Merritt Roak of Perkins Ridge, Auburn, did a costly bit of shopping Monday afternoon. He drove to Auburn with a spare wheel to have it repaired, left the wheel at Fred Taylor’s blacksmith shop on Turner street, tied his horse and wagon outside the shop, and went downtown. Ho was gone half an hour. When he returned the outfit was gone. No one about the shop had noticed it go, and a careful search that night failed to reveal a trace of it. Tuesday morning Mr. Roak, with Deputy Mower of the Auburn police, found the horse in an old shed behind the Auburn post office, with nothing left of his harness but its collar, and that on wrong side to.

50 years ago, 1968

Miss Jane Barron of Lewiston leaves June 20 for Los Angeles for training with the Peace Corps. At the completion of her training in linguists, practice teaching, and physical education, she will be sent to Turkey where she is to teach English as a foreign language. The daughter of Mrs. Earl T. Barron of 1 Davis Street, Lewiston, and the late Mr. Barron, she was graduated Sunday from Nasson College receiving her Bachelor of Arts degree.
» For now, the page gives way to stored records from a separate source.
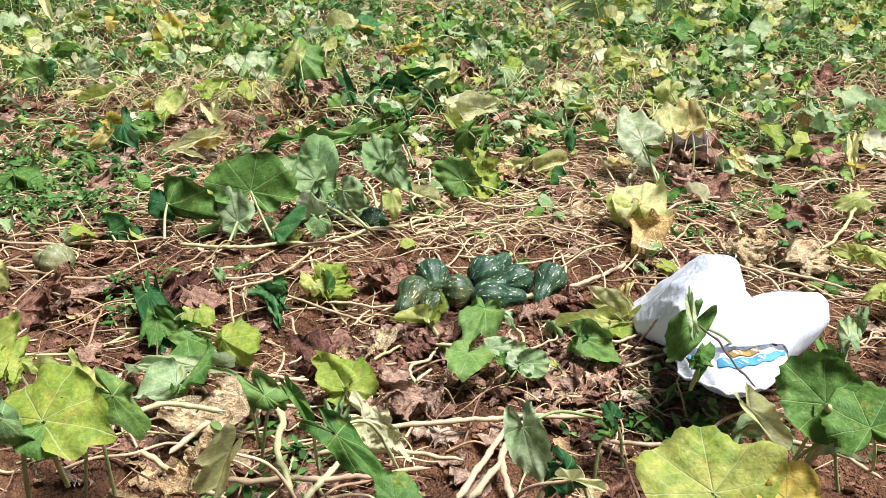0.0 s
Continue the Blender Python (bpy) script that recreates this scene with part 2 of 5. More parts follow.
def tube(line, radius, sides=6, end=None):
    """Verts and quads of a tube along a line; the radius runs from radius to end."""
    line = np.asarray(line, float)
    n = len(line)
    d = np.gradient(line, axis=0)
    d /= np.linalg.norm(d, axis=1)[:, None] + 1e-9
    ref = np.where(np.abs(d[:, 2:]) > 0.9, [[1.0, 0, 0]], [[0, 0, 1.0]])
    a = np.cross(d, ref)
    a /= np.linalg.norm(a, axis=1)[:, None] + 1e-9
    b = np.cross(d, a)
    r = np.linspace(radius, radius if end is None else end, n)[:, None, None] if np.isscalar(radius) else np.asarray(radius)[:, None, None]
    th = np.linspace(0, 2 * np.pi, sides, endpoint=False)
    v = line[:, None] + r * (np.cos(th)[None, :, None] * a[:, None] + np.sin(th)[None, :, None] * b[:, None])
    return v.reshape(-1, 3), grid_faces(n, sides, True)


class Batch:
    """Collects many small meshes into one."""
    def __init__(self):
        self.v, self.f, self.u, self.n = [], [], [], 0

    def add(self, v, f, uv=None):
        self.v.append(v)
        self.f.append(np.asarray(f) + self.n)
        self.u.append(uv if uv is not None else np.zeros((len(v), 2)))
        self.n += len(v)

    def make(self, name, material, smooth=True):
        return build(name, np.vstack(self.v), np.vstack(self.f), material, np.vstack(self.u), smooth)


# ---- squash leaves ----
def bent(x, y, z, phi, cut, angle, soft=0.16):
    """Bends what lies beyond a line over it, by the angle in radians; soft is the length of the bend."""
    d = x * math.cos(phi) + y * math.sin(phi) - cut
    a = np.clip(d / soft, 0, 1) * angle
    r = soft / angle
    arc, rest = r * np.sin(a), np.maximum(d - soft, 0)
    new_d = np.where(d > 0, arc + rest * np.cos(a) - z * np.sin(a), d)
    lift = np.where(d > 0, r * (1 - np.cos(a)) + rest * np.sin(a) + z * np.cos(a), z)
    return x + (new_d - d) * math.cos(phi), y + (new_d - d) * math.sin(phi), lift


def blade(seed, shape="flat", width=1.0, rings=6, segs=40, lobes=0.032, flops=0, lop=0, heel=1.0):
    """A squash leaf of length 1 from stalk joint (origin) to tip (+y), upper side +z. Returns verts, quads, uv."""
    g = np.random.default_rng(seed)
    lobes = {"lobed": 0.15, "dry": 0.025}.get(shape, lobes)
    limp = 0.5 if shape == "open" else 1.0
    shape = "flat" if shape in ("lobed", "open") else shape
    th = np.linspace(-math.pi, math.pi, segs + 1)[None, :]
    q = (np.linspace(0.0, 1, rings + 1) ** 0.9)[:, None]
    p1, p2, p3, p4, p5 = g.uniform(0, 6.28, 5)
    base = 0.98 - 0.42 * (np.abs(th) / math.pi) ** 1.5
    five = lobes * g.uniform(.6, 1.5) * (np.cos(th * 5) - 0.25 * np.cos(th * 10)) * (np.abs(th) < 2.7)
    teeth = 0.030 * np.abs(np.sin(th * 13 + p1)) + 0.014 * np.sin(th * 23 + p2 + np.sin(th * 3)) + 0.05 * np.sin(th * 2 + p3) + 0.04 * np.sin(th * 3 + p4)
    ragged = 0.028 * np.sin(th * 7 + p5) * np.sin(th * 17 + p1)
    notch = 1 - 0.93 * np.exp(-((math.pi - np.abs(th)) / 0.46) ** 2)
    ro = (base + five + teeth + ragged) * notch
    ro = ro / ro[0, segs // 2]
    r = ro * q
    x, y = r * np.sin(th) * width * 0.95, r * np.cos(th)
    z = np.zeros_like(x)
    wav = np.sin(th * g.integers(3, 6) + p1) * 0.6 + np.sin(th * g.integers(6, 10) + p2) * 0.5
    turn = g.uniform(0, 6.28)
    roll = limp * g.uniform(-0.30, 0.16) * (x * math.cos(turn) + y * math.sin(turn)) ** 2 * np.sign(x * math.cos(turn) + y * math.sin(turn) + 0.15)
    puff = 0.014 * np.cos(th * 8) * np.sin(q * 2.4)
    if shape == "flat":
        z += 0.10 * r ** 2 + 0.11 * wav * q ** 3 - 0.14 * np.maximum(y, 0) ** 3 + puff + roll
    elif shape == "cup":
        z += 0.34 * r ** 2 + 0.13 * wav * q ** 3 + puff + roll
    elif shape == "droop":
        z += -0.42 * np.abs(x) ** 1.4 - 0.30 * np.maximum(y, 0) ** 2 + 0.13 * wav * q ** 3 - 0.15 * np.maximum(-y, 0) + puff + roll
        x = x * 0.86
    elif shape == "fold":
        z += 0.95 * np.abs(x) + 0.12 * wav * q ** 2 - 0.22 * np.maximum(y, 0) ** 2 + puff
        x = x * 0.62
    elif shape == "wilt":
        z += -0.75 * r + 0.20 * np.cos(th * 5 + p1) * q + 0.10 * wav * q
        x, y = x * (0.55 + 0.12 * np.cos(th * 5 + p1)), y * (0.55 + 0.12 * np.cos(th * 6 + p3))
    if shape == "dry":
        spots = list(zip(x.ravel(), y.ravel()))
        k = np.array([noise.noise((a * 2.4 + seed, b * 2.4, 1.7)) for a, b in spots]).reshape(x.shape)
        k2 = np.array([0.5 - abs(noise.noise((a * 5 + seed, b * 5, 5.1))) for a, b in spots]).reshape(x.shape)
        k3 = np.array([0.5 - abs(noise.noise((a * 11, b * 11 + seed, 3.3))) for a, b in spots]).reshape(x.shape)
        edge = 1 - 0.30 * q ** 2 * (0.5 + 0.5 * np.sin(th * 6 + p2 + 2 * np.sin(th * 3 + p4)))
        x, y = x * edge, y * edge
        z += 0.26 * k * q + 0.26 * (k2 - 0.25) * q + 0.16 * (k3 - 0.25) * q + 0.16 * q ** 3 * np.sin(th * 2 + p3) + 0.06 * np.cos(th * 9 + p1) * q ** 1.5
        x, y = x * (1 - 0.30 * q * np.sin(th * 2 + p1)) + 0.32 * k2 * q - 0.08 * q, y * (1 - 0.30 * q * np.cos(th * 3 + p2)) + 0.30 * k * q
    else:
        k2 = 0.045 * np.sin(x * 7 + p3) * np.sin(y * 8 + p1) + 0.028 * np.sin(x * 17 + p1) * np.sin(y * 15 + p2)
        z += k2 * q
    if shape in ("flat", "cup", "droop"):
        # one or two creases along veins, pleats between the veins, a curled margin
        for _ in range(2):
            phi, bend, cut = g.uniform(-1.3, 1.3), limp * g.choice((-1, 1)) * g.uniform(0.12, 0.60), g.uniform(-0.05, 0.35)
            d = x * math.cos(phi) - y * math.sin(phi) * g.uniform(0.2, 0.8) - cut
            d = 0.5 * (d + np.sqrt(d * d + 0.03)) - 0.08
            z += bend * d
            x = x - 0.28 * bend * bend * d * math.cos(phi)
        z += (0.05 * np.abs(np.sin(th * 4 + 0.2)) - 0.03) * np.sin(q * 2.6)
        rim = np.clip(q - 0.72, 0, 1) / 0.28
        curl = np.sin(th * g.integers(2, 4) + p5)
        z += rim ** 2 * (0.12 * curl + 0.05 * np.sin(th * 11 + p2))
        x, y = x * (1 - 0.07 * rim ** 2 * np.abs(curl)), y * (1 - 0.07 * rim ** 2 * np.abs(curl))
    y = np.where(y < 0, y * heel, y)
    if lop:
        # one half has curled in under the other
        gone = x * lop < 0
        z, x = np.where(gone, z - 0.5 * np.abs(x), z), np.where(gone, 0.25 * x, x)
    for i in range(flops):
        # part of the blade has gone limp and hangs over a soft bend
        phi, cut, angle = g.uniform(0, 6.28), g.uniform(0.05, 0.5), g.uniform(0.5, 1.9) * g.choice((-1, -1, 1))
        x, y, z = bent(x, y, z, phi, cut, angle)
    uv = np.stack([0.5 + 0.5 * (r * np.sin(th)), 0.5 + 0.5 * (r * np.cos(th))], -1).reshape(-1, 2)
    return np.stack([x, y, z], -1).reshape(-1, 3), grid_faces(rings + 1, segs + 1), uv


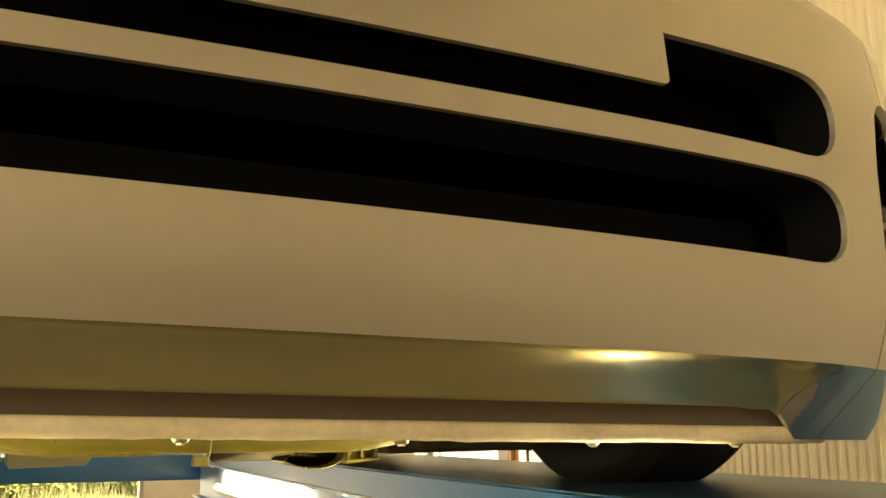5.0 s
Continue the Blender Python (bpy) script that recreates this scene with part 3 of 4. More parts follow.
def flowing(points, n=5, closed=False):
    """A smooth line through the points."""
    m, out = len(points), []
    for i in range(m if closed else m - 1):
        p = [np.array(points[(i + k) % m] if closed else points[min(max(i + k, 0), m - 1)], float) for k in (-1, 0, 1, 2)]
        for k in range(n):
            t = k / n
            q = 0.5 * (2 * p[1] + (p[2] - p[0]) * t + (2 * p[0] - 5 * p[1] + 4 * p[2] - p[3]) * t * t + (3 * p[1] - p[0] - 3 * p[2] + p[3]) * t ** 3)
            out.append((float(q[0]), float(q[1])))
    return out if closed else out + [tuple(points[-1])]


def mirrored(poly, side):
    return [(side * u, v) for u, v in poly]


S_END = float(KNOT[-1]) - 0.002
ARCH_Y = WHEEL_Y
arch = [(s_at_y(WHEEL_Y - (ARCH_FRONT if a < 90 else ARCH_BACK) * math.cos(radians(a))), WHEEL_Z + ARCH_TOP * math.sin(radians(a))) for a in range(-25, 206, 5)]
Z_LOW = 1.452
SEAM = [(0.584, Z_LOW), (0.585, 1.510), (0.587, 1.60), (0.589, 1.664), (0.605, 1.713), (0.628, 1.735), (0.652, 1.744)]
SEAM = [(float(spline(np.arange(7.0), np.array(SEAM), k)[0]), float(spline(np.arange(7.0), np.array(SEAM), k)[1])) for k in np.linspace(0, 6, 31)]

# Bumper with its two long slots
slot_u = rounded([(-0.499, 1.641), (0.501, 1.641), (0.501, 1.727), (0.276, 1.726), (0.276, 1.694), (-0.272, 1.694), (-0.272, 1.726), (-0.499, 1.727)], (0.055, 0.055, 0.055, 0, 0, 0, 0, 0.055))
slot_l = rounded([(-0.500, 1.540), (0.503, 1.540), (0.503, 1.620), (-0.500, 1.620)], 0.056)
outline = [(s - 0.0012, q) for s, q in SEAM] + [(0.651, 1.8995), (0.43, 1.8995), (0.40, 1.885), (0.36, 1.850), (0.32, 1.838), (-0.32, 1.838), (-0.36, 1.850), (-0.40, 1.885), (-0.43, 1.8995), (-0.651, 1.8995)] + [(-s + 0.0012, q) for s, q in SEAM[::-1]]
bumper = sheet("front_bumper", outline, [slot_u, slot_l], skin_at, 0.022, PAINT, car, flange=0.006, outward=1)
# Slot walls are near-black: the shade of the depth is in the colour
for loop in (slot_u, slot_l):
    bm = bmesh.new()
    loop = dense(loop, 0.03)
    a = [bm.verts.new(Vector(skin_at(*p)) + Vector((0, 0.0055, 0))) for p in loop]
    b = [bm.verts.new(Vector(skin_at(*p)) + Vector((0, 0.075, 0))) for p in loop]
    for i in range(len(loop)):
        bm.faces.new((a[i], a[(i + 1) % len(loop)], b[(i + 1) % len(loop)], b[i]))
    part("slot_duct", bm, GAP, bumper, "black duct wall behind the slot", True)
plate = [(-0.274, 1.673), (0.278, 1.673), (0.276, 1.799), (-0.262, 1.799)]


def plate_at(s, q):
    x, y, z = skin(s, q)
    return sway((x, y - 0.007, q))


def seam_at(s, q):
    x, y, z = skin(s, q)
    return sway((x, y - 0.0012, q))


number_panel = sheet("number_panel", rounded(plate, 0.006), [], plate_at, 0.03, PAINT, car, "blank silver number plate panel with two screw holes", flange=0.0055, outward=1)
sheet("panel_seam", rounded([(-0.2690, 1.690), (0.2740, 1.690), (0.2740, 1.8008), (-0.2600, 1.8008)], 0.006), [], seam_at, 0.03, SEAM_PAINT, number_panel, "dark seam round the panel", flange=0, outward=1)
# Black discs on the panel draw the dark of its screw holes
for x in (-0.139, 0.139):
    p = Vector(plate_at(x, 1.736))
    part("screw_hole", lathe([(0.0, 0.0016), (0.0026, 0.0016), (0.0032, 0.0008), (0.0032, -0.002), (0, -0.002)], p, (0, -1, 0), 14), GAP, number_panel, "small dark screw hole")
# Black sheets stand in for the dark inside the nose
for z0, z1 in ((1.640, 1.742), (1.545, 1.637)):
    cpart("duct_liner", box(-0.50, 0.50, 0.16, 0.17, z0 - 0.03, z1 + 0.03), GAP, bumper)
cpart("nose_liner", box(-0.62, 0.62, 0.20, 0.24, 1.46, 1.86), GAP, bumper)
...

A history major she was a Dean’s list student and spent her sophomore year studying in Vienna.

25 years ago, 1993

Derek Lavertu, a 12-year-old sixth-grader at Great Falls School, was one of eight kids chosen out of 950 entrants in a nationwide contest sponsored by the newspaper. “I was really excited because it’s a national newspaper, and the odds were very small of winning,” Lavertu says. “People like to hear the opinions of the younger generation, and they like to hear fresh opinions from people who haven’t seen as many movies as adults have.”